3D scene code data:
▬▬▬▬▬▬▬▬▬▬

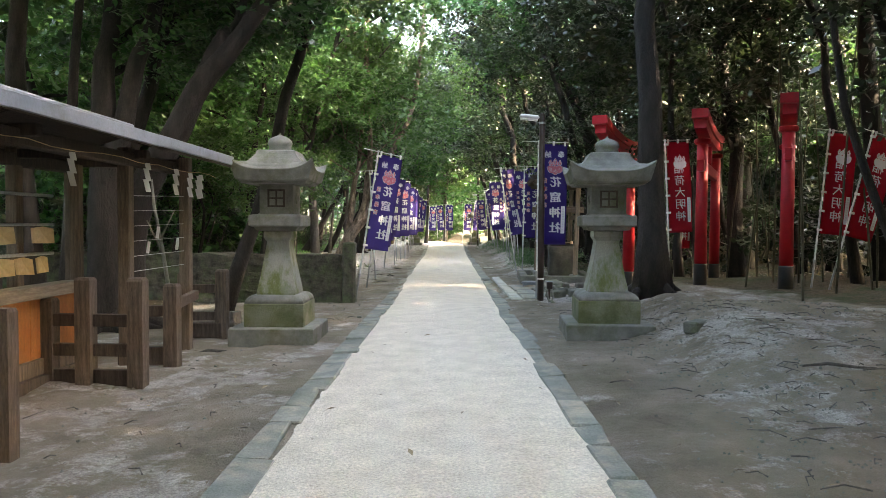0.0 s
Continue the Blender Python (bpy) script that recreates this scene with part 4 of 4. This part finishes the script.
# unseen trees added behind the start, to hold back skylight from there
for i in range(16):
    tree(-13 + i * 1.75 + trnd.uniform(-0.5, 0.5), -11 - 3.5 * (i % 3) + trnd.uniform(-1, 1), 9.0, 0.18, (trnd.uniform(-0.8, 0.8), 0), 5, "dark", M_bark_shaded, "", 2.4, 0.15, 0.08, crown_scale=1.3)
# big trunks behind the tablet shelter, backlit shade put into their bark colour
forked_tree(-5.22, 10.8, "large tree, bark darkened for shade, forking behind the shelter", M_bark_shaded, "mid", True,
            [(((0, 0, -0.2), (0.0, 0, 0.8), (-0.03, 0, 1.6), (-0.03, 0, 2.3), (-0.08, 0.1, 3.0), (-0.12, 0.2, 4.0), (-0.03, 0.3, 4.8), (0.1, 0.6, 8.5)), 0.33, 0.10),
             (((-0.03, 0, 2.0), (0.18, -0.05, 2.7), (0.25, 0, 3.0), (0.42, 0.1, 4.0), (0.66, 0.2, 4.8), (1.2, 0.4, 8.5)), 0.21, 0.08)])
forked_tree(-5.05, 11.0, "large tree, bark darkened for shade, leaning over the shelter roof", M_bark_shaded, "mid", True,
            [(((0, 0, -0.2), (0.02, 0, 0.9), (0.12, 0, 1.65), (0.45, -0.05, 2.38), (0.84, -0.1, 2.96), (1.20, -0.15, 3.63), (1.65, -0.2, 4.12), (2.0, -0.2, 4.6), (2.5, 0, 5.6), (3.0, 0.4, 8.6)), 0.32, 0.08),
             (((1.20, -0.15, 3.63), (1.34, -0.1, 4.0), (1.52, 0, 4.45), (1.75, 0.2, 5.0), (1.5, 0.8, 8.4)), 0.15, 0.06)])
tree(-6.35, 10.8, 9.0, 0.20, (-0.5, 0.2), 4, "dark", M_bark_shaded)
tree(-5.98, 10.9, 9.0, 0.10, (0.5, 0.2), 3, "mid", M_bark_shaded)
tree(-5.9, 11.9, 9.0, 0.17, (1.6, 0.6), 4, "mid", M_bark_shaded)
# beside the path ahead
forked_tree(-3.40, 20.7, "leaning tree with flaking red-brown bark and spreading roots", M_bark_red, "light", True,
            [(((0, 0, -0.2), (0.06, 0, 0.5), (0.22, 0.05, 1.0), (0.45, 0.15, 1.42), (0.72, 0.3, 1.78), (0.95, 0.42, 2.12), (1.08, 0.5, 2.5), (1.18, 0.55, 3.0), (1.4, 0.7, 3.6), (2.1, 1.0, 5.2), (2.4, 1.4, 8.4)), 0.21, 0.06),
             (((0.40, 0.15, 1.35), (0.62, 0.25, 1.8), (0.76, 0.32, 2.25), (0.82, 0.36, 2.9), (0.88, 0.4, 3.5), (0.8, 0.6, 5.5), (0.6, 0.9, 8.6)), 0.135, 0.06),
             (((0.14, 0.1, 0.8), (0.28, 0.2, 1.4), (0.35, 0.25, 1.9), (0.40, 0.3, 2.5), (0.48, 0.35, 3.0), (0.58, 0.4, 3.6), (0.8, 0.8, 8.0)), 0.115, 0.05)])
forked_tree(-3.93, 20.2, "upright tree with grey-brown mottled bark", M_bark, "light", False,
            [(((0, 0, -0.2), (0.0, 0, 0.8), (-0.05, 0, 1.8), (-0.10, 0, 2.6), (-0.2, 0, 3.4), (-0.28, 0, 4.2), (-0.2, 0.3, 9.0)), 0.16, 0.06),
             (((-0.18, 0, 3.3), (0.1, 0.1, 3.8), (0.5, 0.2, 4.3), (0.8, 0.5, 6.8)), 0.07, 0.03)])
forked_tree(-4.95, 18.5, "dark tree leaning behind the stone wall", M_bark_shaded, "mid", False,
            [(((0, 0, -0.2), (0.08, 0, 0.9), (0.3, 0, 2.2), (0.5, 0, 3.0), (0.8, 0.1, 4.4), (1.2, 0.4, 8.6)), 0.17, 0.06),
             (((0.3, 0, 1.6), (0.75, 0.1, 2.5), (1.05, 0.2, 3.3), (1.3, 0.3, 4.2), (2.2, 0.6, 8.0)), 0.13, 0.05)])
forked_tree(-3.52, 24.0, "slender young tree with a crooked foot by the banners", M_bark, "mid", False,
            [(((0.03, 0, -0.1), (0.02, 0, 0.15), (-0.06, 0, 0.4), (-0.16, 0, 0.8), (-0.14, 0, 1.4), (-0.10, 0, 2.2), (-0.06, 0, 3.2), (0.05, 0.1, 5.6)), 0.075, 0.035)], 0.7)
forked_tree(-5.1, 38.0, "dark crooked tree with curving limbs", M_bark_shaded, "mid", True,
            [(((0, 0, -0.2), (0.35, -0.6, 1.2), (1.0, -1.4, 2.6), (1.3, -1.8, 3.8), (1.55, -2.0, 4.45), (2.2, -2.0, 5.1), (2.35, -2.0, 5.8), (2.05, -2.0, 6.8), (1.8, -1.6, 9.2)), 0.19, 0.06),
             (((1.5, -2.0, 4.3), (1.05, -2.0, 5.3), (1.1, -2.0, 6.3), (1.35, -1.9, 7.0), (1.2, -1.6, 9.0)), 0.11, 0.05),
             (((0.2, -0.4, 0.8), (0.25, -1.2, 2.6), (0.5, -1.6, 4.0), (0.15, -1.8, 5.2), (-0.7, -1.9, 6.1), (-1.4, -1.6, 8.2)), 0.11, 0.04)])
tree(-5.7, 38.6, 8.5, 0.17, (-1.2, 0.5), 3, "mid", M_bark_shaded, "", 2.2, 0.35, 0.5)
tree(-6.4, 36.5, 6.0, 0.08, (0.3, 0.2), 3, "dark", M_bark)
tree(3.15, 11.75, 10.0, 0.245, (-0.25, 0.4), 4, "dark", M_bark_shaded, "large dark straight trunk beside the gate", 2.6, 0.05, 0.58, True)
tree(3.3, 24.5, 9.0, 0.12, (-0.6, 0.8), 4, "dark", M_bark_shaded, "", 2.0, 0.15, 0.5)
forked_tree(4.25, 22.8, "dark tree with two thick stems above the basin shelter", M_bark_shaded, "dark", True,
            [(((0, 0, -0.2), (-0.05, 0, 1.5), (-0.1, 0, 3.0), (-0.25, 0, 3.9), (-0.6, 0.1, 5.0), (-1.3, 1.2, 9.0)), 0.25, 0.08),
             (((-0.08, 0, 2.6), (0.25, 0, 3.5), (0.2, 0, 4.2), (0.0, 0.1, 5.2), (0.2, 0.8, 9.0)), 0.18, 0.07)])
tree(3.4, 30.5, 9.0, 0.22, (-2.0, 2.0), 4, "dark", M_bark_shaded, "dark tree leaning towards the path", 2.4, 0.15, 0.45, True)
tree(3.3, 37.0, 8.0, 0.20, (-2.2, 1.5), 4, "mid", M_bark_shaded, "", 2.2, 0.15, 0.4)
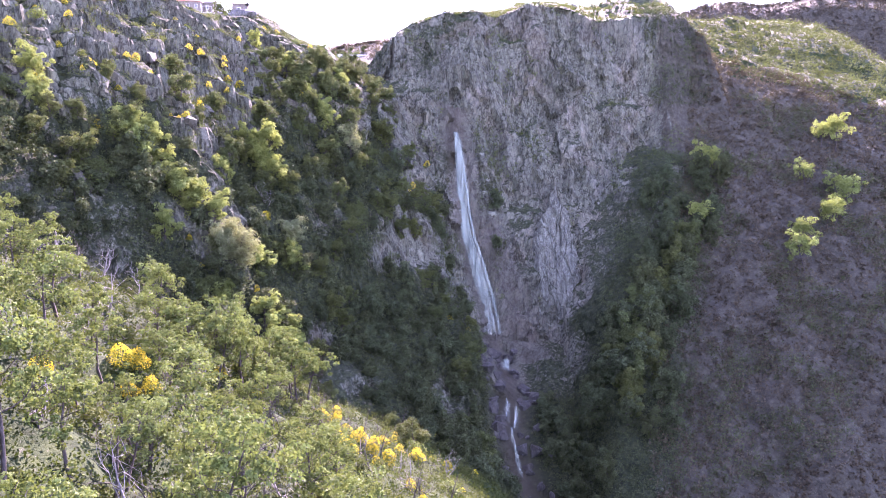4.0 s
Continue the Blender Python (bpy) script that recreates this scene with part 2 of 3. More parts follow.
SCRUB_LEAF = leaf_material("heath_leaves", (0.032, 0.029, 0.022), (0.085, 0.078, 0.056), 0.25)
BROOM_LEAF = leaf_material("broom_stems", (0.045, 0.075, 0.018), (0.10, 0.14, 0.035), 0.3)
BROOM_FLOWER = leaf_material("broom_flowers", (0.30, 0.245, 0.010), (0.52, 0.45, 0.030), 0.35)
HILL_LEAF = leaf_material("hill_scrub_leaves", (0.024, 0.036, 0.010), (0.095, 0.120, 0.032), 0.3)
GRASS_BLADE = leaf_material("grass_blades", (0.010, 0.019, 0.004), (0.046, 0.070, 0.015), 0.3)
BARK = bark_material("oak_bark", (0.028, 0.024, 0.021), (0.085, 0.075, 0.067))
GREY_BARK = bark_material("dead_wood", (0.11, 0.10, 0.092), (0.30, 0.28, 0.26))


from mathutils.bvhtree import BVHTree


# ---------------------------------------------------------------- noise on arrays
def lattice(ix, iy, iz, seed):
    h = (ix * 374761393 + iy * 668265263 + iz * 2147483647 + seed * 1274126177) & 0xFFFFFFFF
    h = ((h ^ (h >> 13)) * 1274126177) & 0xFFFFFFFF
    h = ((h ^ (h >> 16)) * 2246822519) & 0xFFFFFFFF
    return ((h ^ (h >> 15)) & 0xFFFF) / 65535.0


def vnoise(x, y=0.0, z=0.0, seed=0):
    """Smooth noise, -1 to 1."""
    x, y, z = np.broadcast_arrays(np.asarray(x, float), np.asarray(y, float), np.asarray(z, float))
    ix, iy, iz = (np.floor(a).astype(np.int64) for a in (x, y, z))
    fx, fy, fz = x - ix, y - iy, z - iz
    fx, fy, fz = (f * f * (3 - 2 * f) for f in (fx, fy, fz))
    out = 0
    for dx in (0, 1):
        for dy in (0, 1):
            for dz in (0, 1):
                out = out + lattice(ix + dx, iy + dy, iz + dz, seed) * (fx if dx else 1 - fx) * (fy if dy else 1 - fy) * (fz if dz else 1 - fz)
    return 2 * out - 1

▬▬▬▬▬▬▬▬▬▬

**Directions for this task**
Your task is to transcribe the line containing "More parts follow." and every line after it, through the last line of the data, exactly as written and with nothing more.

**Result below**
Continue the Blender Python (bpy) script that recreates this scene with part 2 of 3. More parts follow.
SCRUB_LEAF = leaf_material("heath_leaves", (0.032, 0.029, 0.022), (0.085, 0.078, 0.056), 0.25)
BROOM_LEAF = leaf_material("broom_stems", (0.045, 0.075, 0.018), (0.10, 0.14, 0.035), 0.3)
BROOM_FLOWER = leaf_material("broom_flowers", (0.30, 0.245, 0.010), (0.52, 0.45, 0.030), 0.35)
HILL_LEAF = leaf_material("hill_scrub_leaves", (0.024, 0.036, 0.010), (0.095, 0.120, 0.032), 0.3)
GRASS_BLADE = leaf_material("grass_blades", (0.010, 0.019, 0.004), (0.046, 0.070, 0.015), 0.3)
BARK = bark_material("oak_bark", (0.028, 0.024, 0.021), (0.085, 0.075, 0.067))
GREY_BARK = bark_material("dead_wood", (0.11, 0.10, 0.092), (0.30, 0.28, 0.26))


from mathutils.bvhtree import BVHTree


# ---------------------------------------------------------------- noise on arrays
def lattice(ix, iy, iz, seed):
    h = (ix * 374761393 + iy * 668265263 + iz * 2147483647 + seed * 1274126177) & 0xFFFFFFFF
    h = ((h ^ (h >> 13)) * 1274126177) & 0xFFFFFFFF
    h = ((h ^ (h >> 16)) * 2246822519) & 0xFFFFFFFF
    return ((h ^ (h >> 15)) & 0xFFFF) / 65535.0


def vnoise(x, y=0.0, z=0.0, seed=0):
    """Smooth noise, -1 to 1."""
    x, y, z = np.broadcast_arrays(np.asarray(x, float), np.asarray(y, float), np.asarray(z, float))
    ix, iy, iz = (np.floor(a).astype(np.int64) for a in (x, y, z))
    fx, fy, fz = x - ix, y - iy, z - iz
    fx, fy, fz = (f * f * (3 - 2 * f) for f in (fx, fy, fz))
    out = 0
    for dx in (0, 1):
        for dy in (0, 1):
            for dz in (0, 1):
                out = out + lattice(ix + dx, iy + dy, iz + dz, seed) * (fx if dx else 1 - fx) * (fy if dy else 1 - fy) * (fz if dz else 1 - fz)
    return 2 * out - 1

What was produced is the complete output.